• [WHAT IS BEING ASKED]:
Take each line containing the word "camera" and copy it.

• [SOURCE DATA]:
——————

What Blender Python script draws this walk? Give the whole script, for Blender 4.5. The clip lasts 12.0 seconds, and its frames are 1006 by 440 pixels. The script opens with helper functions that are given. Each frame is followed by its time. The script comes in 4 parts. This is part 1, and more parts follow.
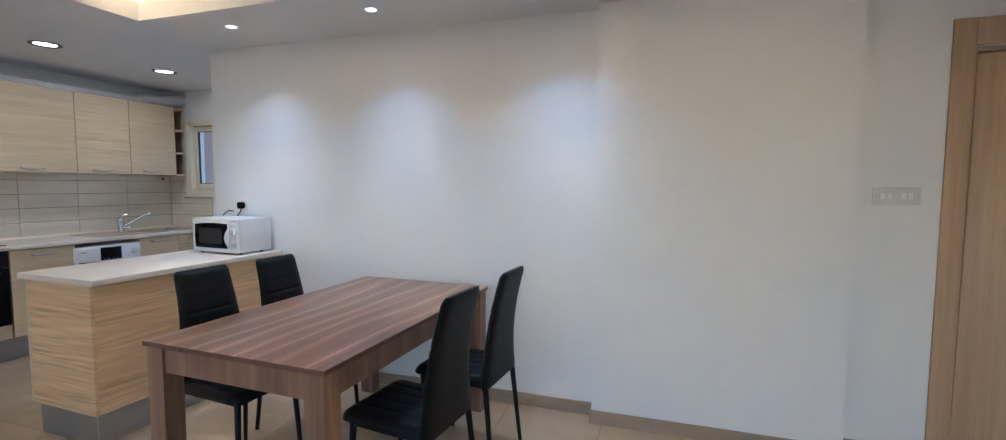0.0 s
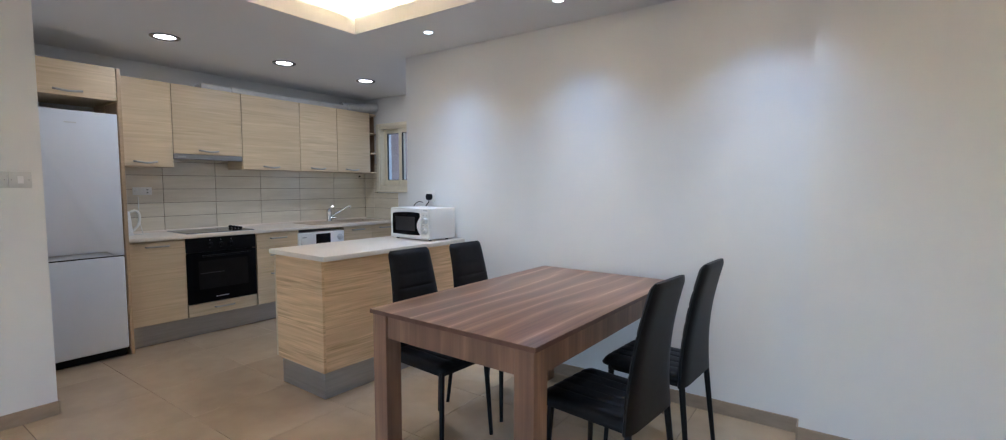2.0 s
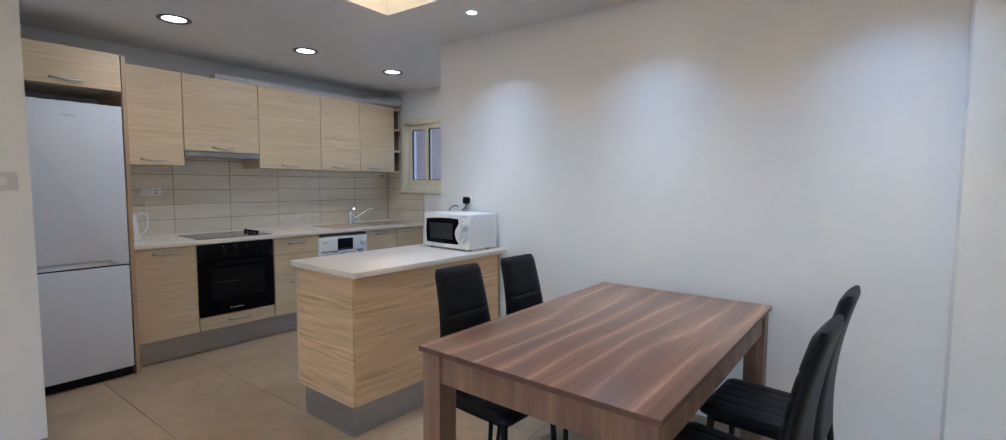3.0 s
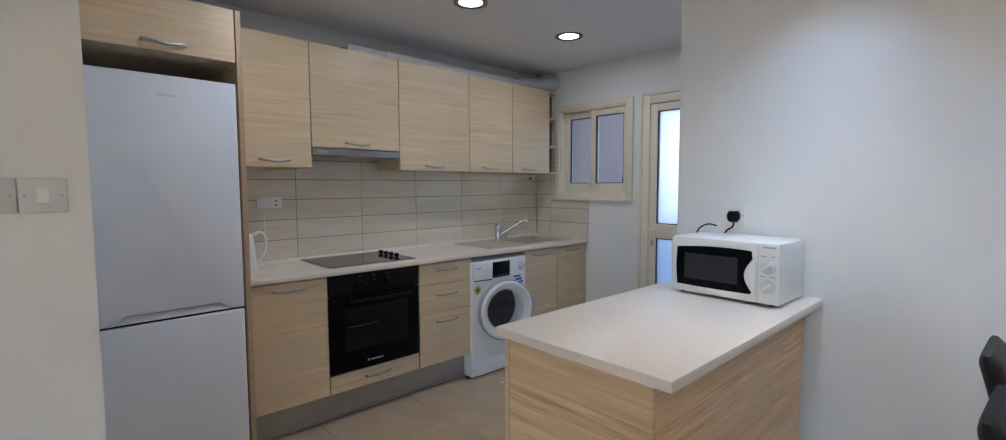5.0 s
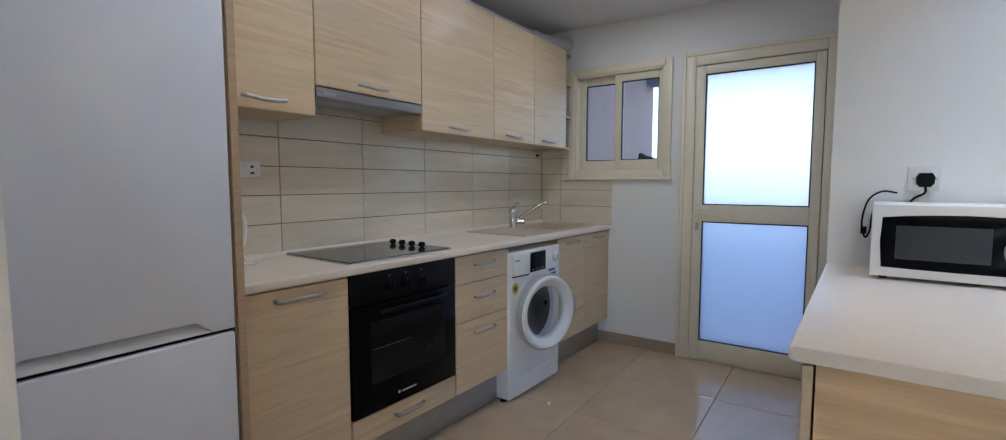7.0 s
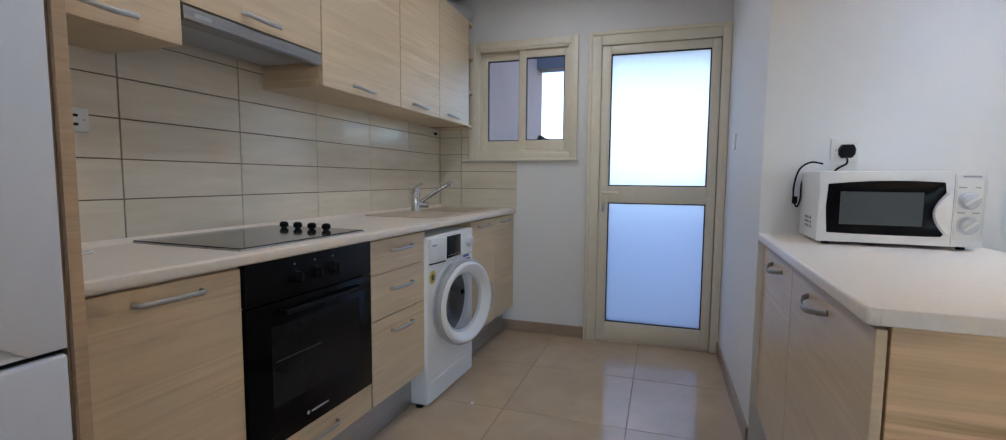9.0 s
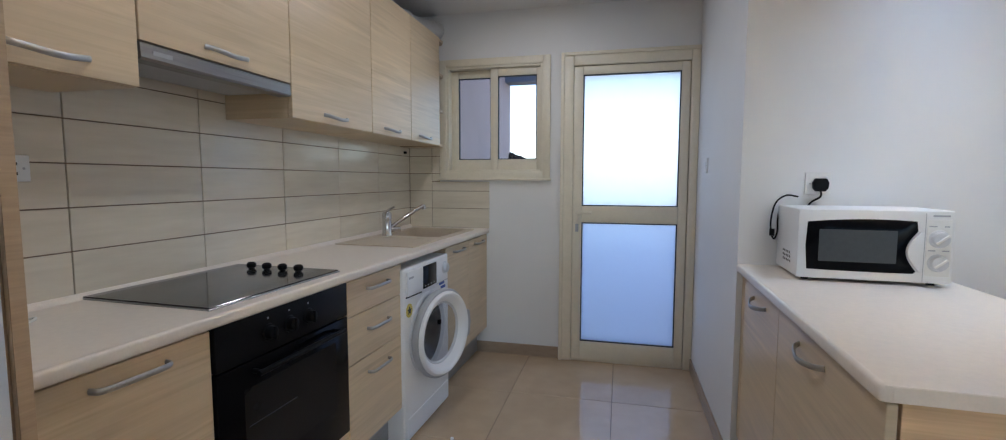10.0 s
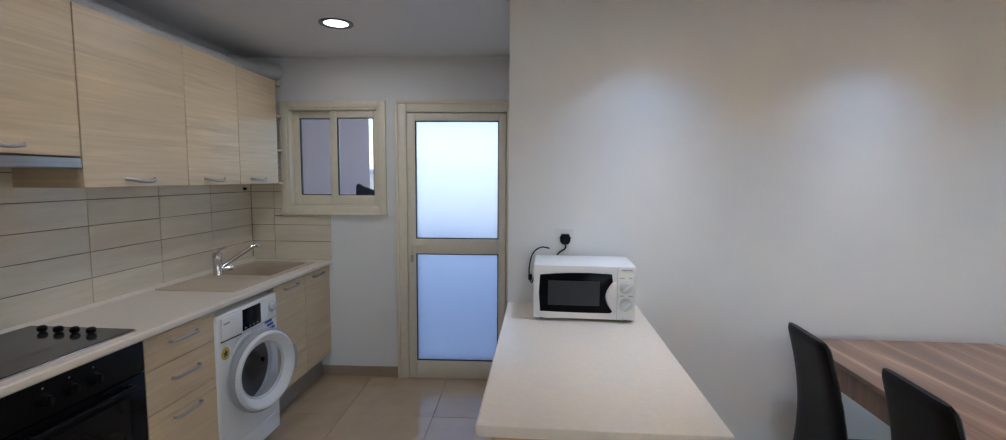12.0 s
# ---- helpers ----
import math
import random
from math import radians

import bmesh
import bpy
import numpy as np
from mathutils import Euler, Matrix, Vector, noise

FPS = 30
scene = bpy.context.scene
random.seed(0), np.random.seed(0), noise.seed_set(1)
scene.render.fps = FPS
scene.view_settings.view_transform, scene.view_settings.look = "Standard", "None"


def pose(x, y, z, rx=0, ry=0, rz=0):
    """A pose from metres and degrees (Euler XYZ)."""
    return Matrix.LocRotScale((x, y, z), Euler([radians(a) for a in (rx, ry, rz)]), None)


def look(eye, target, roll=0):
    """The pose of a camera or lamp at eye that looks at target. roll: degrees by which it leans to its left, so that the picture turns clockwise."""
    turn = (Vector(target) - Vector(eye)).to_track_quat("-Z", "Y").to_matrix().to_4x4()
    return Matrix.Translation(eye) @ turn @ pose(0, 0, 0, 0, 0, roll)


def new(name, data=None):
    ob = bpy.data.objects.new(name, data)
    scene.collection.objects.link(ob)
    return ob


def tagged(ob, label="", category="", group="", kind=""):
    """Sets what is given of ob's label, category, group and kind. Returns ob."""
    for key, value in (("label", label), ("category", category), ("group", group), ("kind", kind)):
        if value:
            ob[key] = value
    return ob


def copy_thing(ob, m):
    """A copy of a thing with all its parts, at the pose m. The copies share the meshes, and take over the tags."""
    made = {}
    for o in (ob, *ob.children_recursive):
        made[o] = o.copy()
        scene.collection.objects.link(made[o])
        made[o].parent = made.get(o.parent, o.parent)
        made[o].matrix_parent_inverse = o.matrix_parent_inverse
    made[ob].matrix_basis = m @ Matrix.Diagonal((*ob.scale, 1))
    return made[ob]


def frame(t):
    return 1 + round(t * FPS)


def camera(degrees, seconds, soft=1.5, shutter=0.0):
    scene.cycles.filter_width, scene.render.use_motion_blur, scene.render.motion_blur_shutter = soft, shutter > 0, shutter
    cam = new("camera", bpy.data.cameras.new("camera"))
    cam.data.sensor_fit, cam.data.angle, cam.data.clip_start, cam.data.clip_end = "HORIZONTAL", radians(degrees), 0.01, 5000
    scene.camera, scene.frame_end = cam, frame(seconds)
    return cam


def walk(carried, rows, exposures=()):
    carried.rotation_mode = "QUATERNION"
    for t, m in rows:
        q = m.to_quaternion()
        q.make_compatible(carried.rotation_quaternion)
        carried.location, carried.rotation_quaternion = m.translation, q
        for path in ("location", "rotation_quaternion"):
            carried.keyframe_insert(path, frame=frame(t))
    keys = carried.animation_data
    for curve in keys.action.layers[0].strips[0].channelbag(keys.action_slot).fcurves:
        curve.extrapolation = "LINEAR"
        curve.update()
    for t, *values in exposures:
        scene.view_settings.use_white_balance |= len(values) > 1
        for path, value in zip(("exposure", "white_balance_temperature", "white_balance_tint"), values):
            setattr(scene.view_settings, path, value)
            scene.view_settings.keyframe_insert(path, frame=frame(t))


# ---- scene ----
cam = camera(92.1, 12.0, soft=1.1)
PATH = [
    (0, (0.704, 0.014, 1.41), (0.085, 1.91, 1.265), 0.3),
    (0.5, (0.731, -0.085, 1.382), (-0.166, 1.697, 1.238), -0.1),
    (1, (0.755, -0.156, 1.375), (-0.299, 1.538, 1.235), 0.0),
    (1.5, (0.664, -0.163, 1.379), (-0.467, 1.481, 1.236), 0.1),
    (2, (0.473, -0.06, 1.333), (-0.669, 1.576, 1.192), -0.0),
    (2.5, (0.269, 0.05, 1.332), (-0.884, 1.679, 1.193), 0.2),
    (3, (-0.013, 0.165, 1.366), (-1.191, 1.774, 1.217), 0.3),
    (3.2, (-0.151, 0.223, 1.388), (-1.348, 1.817, 1.234), 0.2),
    (5, (-1.555, 0.596, 1.388), (-2.977, 1.996, 1.246), -0.2),
    (5.5, (-1.911, 0.637, 1.352), (-3.363, 2.005, 1.207), -0.1),
    (6, (-2.197, 0.664, 1.315), (-3.661, 2.019, 1.169), -0.1),
    (6.5, (-2.456, 0.643, 1.274), (-3.815, 2.102, 1.125), -0.0),
    (7, (-2.689, 0.619, 1.226), (-3.819, 2.262, 1.075), -0.0),
    (7.5, (-2.85, 0.657, 1.191), (-3.763, 2.43, 1.039), -0.1),
    (9.3, (-3.174, 0.767, 1.117), (-3.736, 2.679, 0.95), 0.3),
    (9.5, (-3.21, 0.781, 1.152), (-3.729, 2.706, 0.988), 0.1),
    (10, (-3.206, 0.784, 1.256), (-3.672, 2.722, 1.091), 0.1),
    (10.5, (-3.133, 0.774, 1.336), (-3.555, 2.722, 1.173), 0.1),
    (11, (-3.039, 0.739, 1.437), (-3.403, 2.698, 1.272), 0.1),
    (11.5, (-2.861, 0.643, 1.507), (-3.125, 2.618, 1.338), 0.1),
    (12, (-2.633, 0.521, 1.548), (-2.719, 2.512, 1.374), 0.3),
]
EXPOSURES = [(0, 2.07, 5400, 11.5), (3.2, 2.04, 5440, 11.5), (5.5, 1.96, 5480, 11), (9.5, 2.0, 5620, 12), (10.5, 2.0, 5620, 12), (11, 1.77, 5640, 11.5), (11.5, 1.74, 5660, 12), (12, 1.76, 5680, 12)]
walk(cam, [(t, look(eye, target, roll)) for t, eye, target, roll in PATH], EXPOSURES)

# ---- world and light ----
world = bpy.data.worlds.new("sky")
scene.world = world
world.use_nodes = True
wn = world.node_tree.nodes
sky = wn.new("ShaderNodeTexSky")
sky.sky_type, sky.sun_disc = "NISHITA", False
sky.sun_elevation, sky.sun_rotation = radians(41), radians(266)
wn["Background"].inputs[1].default_value = 0.15
world.node_tree.links.new(sky.outputs[0], wn["Background"].inputs[0])


def lamp(name, kind, m, power, color, **more):
    data = bpy.data.lights.new(name, kind)
    data.energy, data.color = power, color
    if kind == "AREA":
        data.shape, data.size = more.get("shape", "DISK"), more.get("size", 0.14)
        data.size_y = more.get("size_y", data.size)
        data.spread = more.get("spread", math.pi)
    if kind == "SPOT":
        data.spot_size, data.spot_blend, data.shadow_soft_size = radians(more["beam"]), more["blend"], 0.03
    if kind == "SUN":
        data.angle = radians(0.5)
    ob = new(name, data)
    ob.matrix_world = m
    return ob


# The sun stands off the side of the building, beyond the balcony's side wall, so no beam comes in.
lamp("sun", "SUN", look((0, 0, 0), (0.75, 0.05, -0.66)), 3.0, (1.0, 0.95, 0.88))
COOL, CORE, NEUTRAL = (0.54, 0.73, 1.0), (0.95, 0.97, 1.0), (1.0, 0.97, 0.94)


# Added fill light from behind the walk, in an assumed, unseen opening.
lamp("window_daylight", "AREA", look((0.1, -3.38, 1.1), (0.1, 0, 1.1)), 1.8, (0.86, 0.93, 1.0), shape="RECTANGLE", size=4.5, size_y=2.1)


# The sky's light in the opening of the balcony door.
lamp("door_daylight", "AREA", look((-3.14, 4.47, 1.03), (-3.14, 0, 1.03)), 0.26, (0.42, 0.58, 1.0), shape="RECTANGLE", size=0.72, size_y=1.95)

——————

• [IN RESPONSE]:
    """The pose of a camera or lamp at eye that looks at target. roll: degrees by which it leans to its left, so that the picture turns clockwise."""
def camera(degrees, seconds, soft=1.5, shutter=0.0):
    cam = new("camera", bpy.data.cameras.new("camera"))
    scene.camera, scene.frame_end = cam, frame(seconds)
cam = camera(92.1, 12.0, soft=1.1)